MY COMMENT: At this point, JEAL deleted a reference to JA having received and promptly redirected 6.15 pounds that originally were intended to reach Mrs. Austen’s account. I have no clue why JEAL deleted that.
“It is evening. We have drank tea, and I have torn through the third vol. of the “Heroine.” I do not think it falls off. It is a delightful burlesque, particularly on the Radcliffe style. Henry is going on with “Mansfield Park.” He admires H. Crawford: I mean properly, as a clever, pleasant man.

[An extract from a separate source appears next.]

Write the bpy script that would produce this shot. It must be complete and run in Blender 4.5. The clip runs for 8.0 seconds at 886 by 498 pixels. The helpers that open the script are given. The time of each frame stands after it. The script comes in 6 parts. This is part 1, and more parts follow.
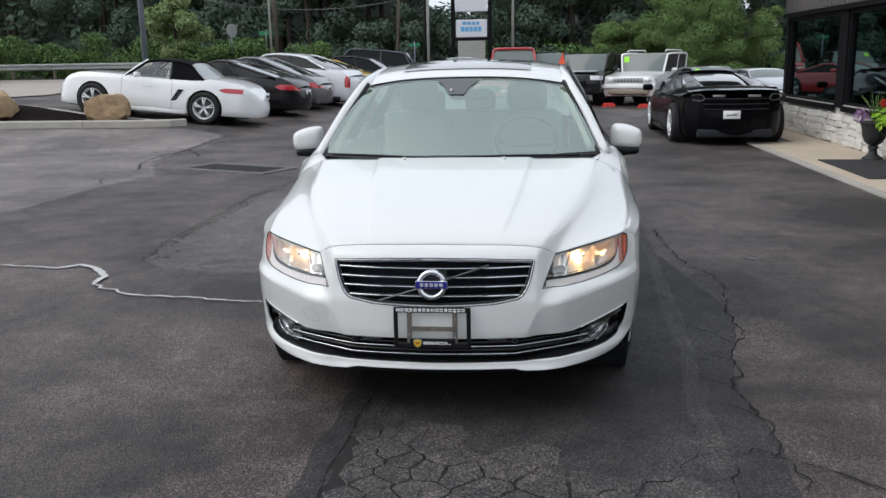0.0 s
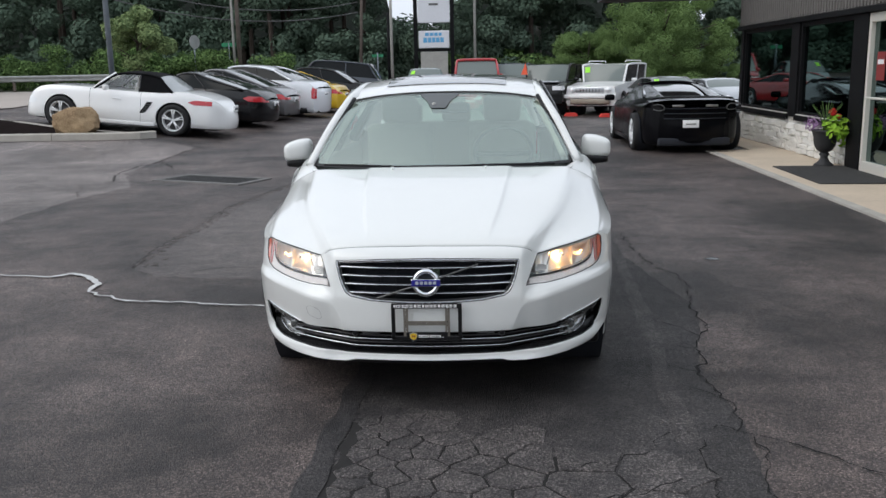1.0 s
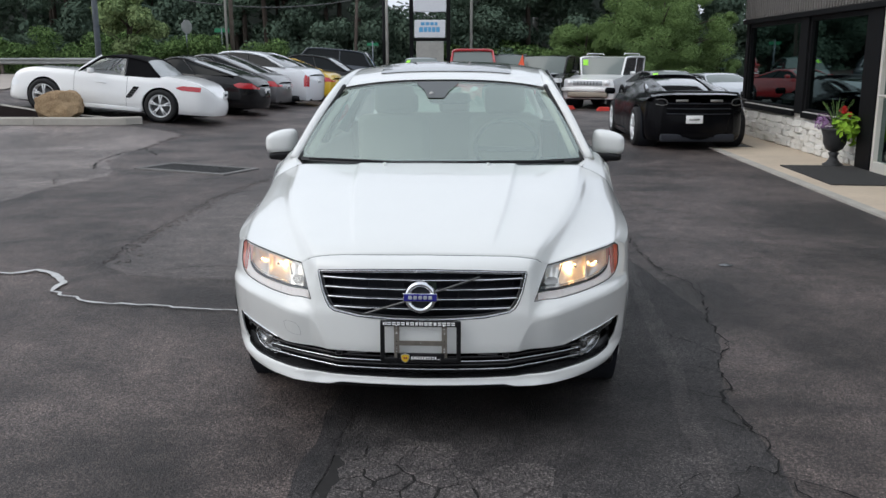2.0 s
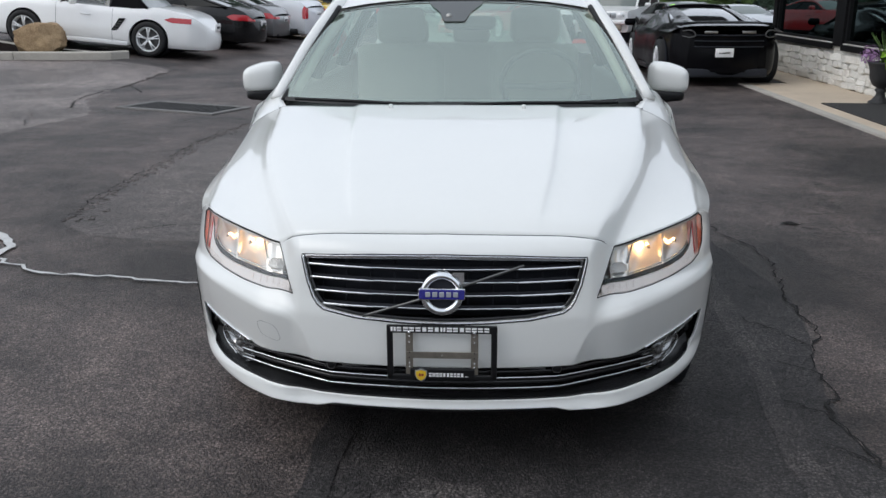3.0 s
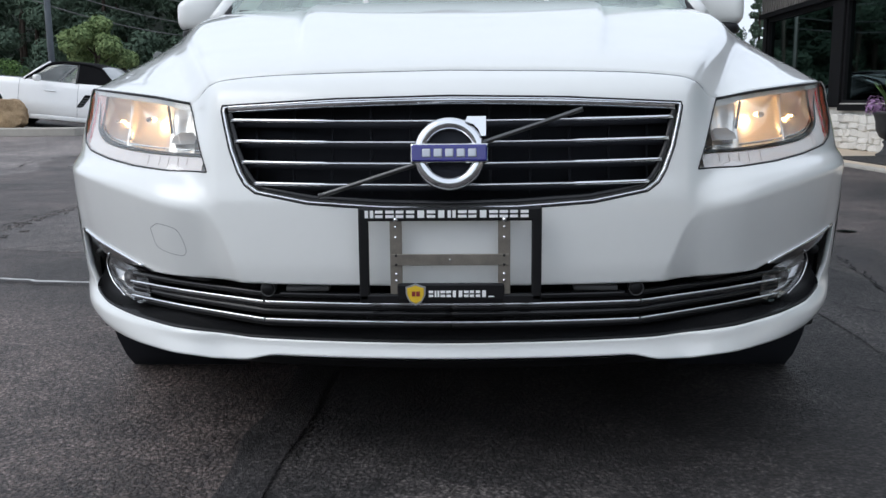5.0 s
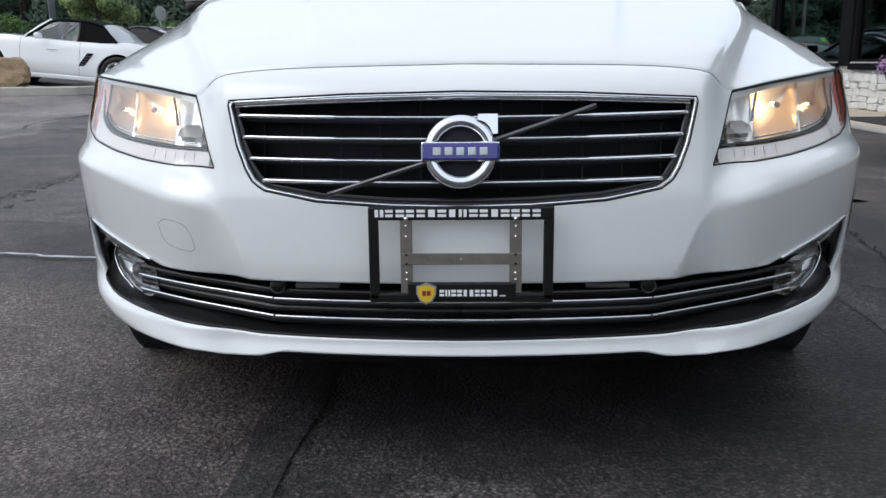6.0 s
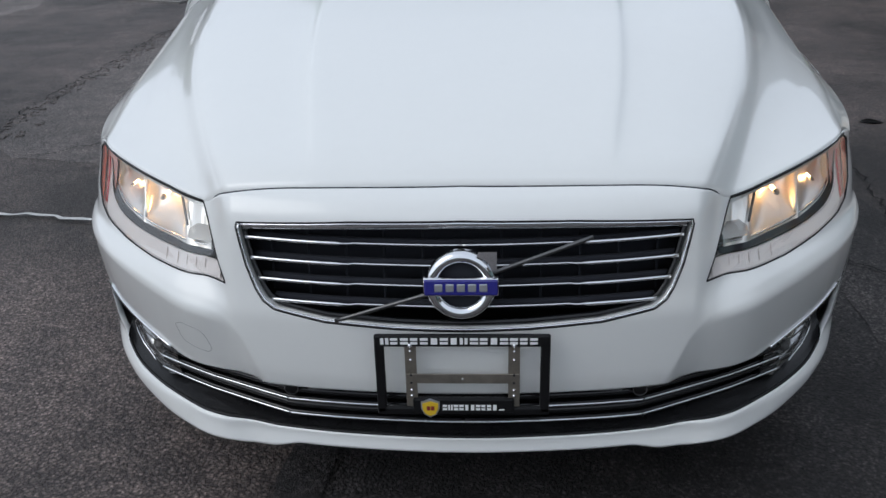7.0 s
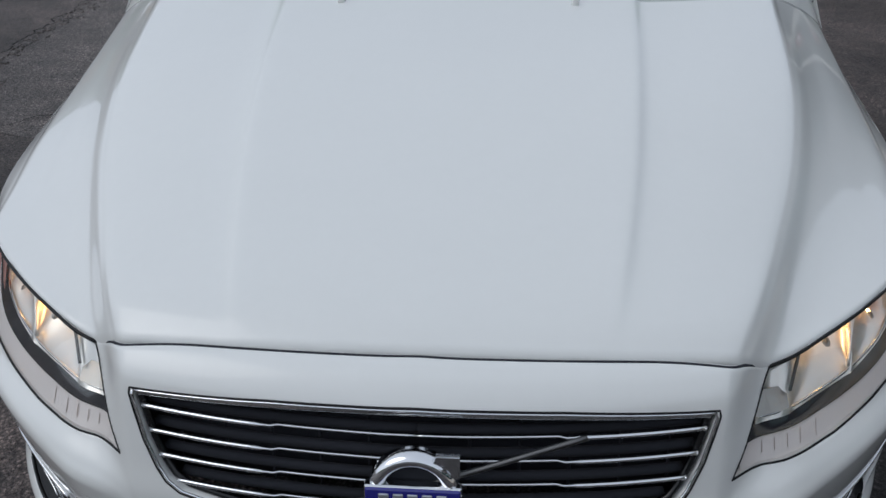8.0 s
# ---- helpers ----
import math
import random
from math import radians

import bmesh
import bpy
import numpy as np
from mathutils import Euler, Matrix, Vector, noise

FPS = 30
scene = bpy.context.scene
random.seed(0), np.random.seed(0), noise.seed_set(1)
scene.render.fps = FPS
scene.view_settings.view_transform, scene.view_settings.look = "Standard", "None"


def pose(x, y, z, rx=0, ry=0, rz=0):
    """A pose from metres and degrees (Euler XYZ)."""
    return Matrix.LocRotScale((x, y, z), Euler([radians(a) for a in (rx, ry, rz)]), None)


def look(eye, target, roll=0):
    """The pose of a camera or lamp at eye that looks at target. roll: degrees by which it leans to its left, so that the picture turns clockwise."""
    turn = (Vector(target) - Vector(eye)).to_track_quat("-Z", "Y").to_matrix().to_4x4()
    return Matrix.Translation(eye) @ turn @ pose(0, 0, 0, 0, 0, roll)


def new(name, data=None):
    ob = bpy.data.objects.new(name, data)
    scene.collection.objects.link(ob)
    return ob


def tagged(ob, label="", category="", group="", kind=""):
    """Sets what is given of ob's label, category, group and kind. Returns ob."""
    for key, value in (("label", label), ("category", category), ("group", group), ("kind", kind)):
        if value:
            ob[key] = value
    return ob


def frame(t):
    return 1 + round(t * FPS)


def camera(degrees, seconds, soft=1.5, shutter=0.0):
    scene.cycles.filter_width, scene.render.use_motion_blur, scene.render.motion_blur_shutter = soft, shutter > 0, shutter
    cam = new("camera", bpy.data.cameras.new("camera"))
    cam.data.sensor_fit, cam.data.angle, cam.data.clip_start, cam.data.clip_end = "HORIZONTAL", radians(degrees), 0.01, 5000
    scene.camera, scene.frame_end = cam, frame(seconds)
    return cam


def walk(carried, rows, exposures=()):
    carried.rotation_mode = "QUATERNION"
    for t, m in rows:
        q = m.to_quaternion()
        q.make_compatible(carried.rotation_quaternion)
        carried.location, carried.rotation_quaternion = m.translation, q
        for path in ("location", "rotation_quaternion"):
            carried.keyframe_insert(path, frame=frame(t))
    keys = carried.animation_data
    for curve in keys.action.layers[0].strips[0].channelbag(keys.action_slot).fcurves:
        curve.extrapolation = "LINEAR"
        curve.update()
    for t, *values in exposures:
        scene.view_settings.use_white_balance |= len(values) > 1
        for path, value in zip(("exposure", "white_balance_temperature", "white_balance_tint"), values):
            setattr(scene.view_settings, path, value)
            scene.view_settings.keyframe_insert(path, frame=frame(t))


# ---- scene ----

I tell you all the good I can, as I know how much you will enjoy it.
[DELETED TEXT: “John Warren & his wife are invited to dine here, to name their own day in the next fortnight. - I do not expect them to come. - Wyndham Knatchbull is to be asked for Sunday, & if he is cruel enough to consent, somebody must be contrived to meet him.”]
MY COMMENT: And now we see further confirmation of the irony I read in JA’s comment about Wyndham Knatchbull being “cruel enough to consent” to come visit---in the immediately preceding sentence, we read JA being sarcastic about the Warrens accepting the wide open invitation for them to visit. So JA is seen to be in a flow of irony and sarcasm about the falseness of “friends”.
And now, note how JEAL sharpens his editorial scissors even more minutely:
“We hear that Mr. Kean is more admired than ever.”
[DELETED TEXT: “The two vacant places of our two rows, are likely to be filled by Mr Tilson & his Brother Genl Chownes. - I shall be ready to laugh at the sight of Frederick again. - It seems settled that I have the carriage on friday to pay visits, I have therefore little doubt of being able to get to Miss Hares. I am to call upon Miss Spencer: Funny me!”]
MY COMMENT: Right after that last deletion, JEAL returns to the text of Letter 97 solely to retain the single short sentence about Kean being admired more than ever, and then immediately deletes the next few sentences! Now, I guess Le Faye is correct in her speculation that “Frederick” (which was not General Chownes’s Christian name) was a veiled reference to the soldier son who returns home in Lovers Vows and almost kills his bio father Baron Wildenhaim---but I think JA may have had an even more satirical meaning than just that---was she perhaps suggesting that General Chownes, who (exactly like Jane’s brother Edward) was a third eldest child who was chosen by a dying relative to change his surname and inherit an estate, was (like Frederick vis a vis Baron Wildenhaim) actually the illegitimate son of that relative?
I suspect that JEAL deleted the next sentence, about JA’s being almost giddy with the prospect of having a carriage at her disposal to take her where she wants on Friday, because it strongly implied that this was an extraordinarily rare privilege for JA during her life—and so JEAL didn’t want his readers to suspect that JEAL might not have been totally content with her utter lack of self-directed mobility to get around.
“There are no good places to be got in Drury Lane for the next fortnight, but Henry means to secure some for Saturday fortnight, when you are reckoned upon.
[DELETED TEXT: “I wonder what worse thing than Sarah Mitchell you are forced upon by this time!”]
MY COMMENT: Le Faye does not even attempt a footnote for this cryptic comment, but the phrase ‘forced upon by this time” sounds somewhat ominous for CEA.
“Give my love to little Cass. I hope she found my bed comfortable last night
[DELETED TEXT: “…& has not filled it with fleas.”]
As Auerbach noted, it’s pretty obvious that this was not a joke that JEAL found particularly funny.
And I leave with the observation that I find nothing funny-and a lot disturbing—in JEAL’s (and Le Faye’s) abuse of the trust of their readers, by making it so hard to see the true Jane Austen, at just the moments when it would be most meaningful.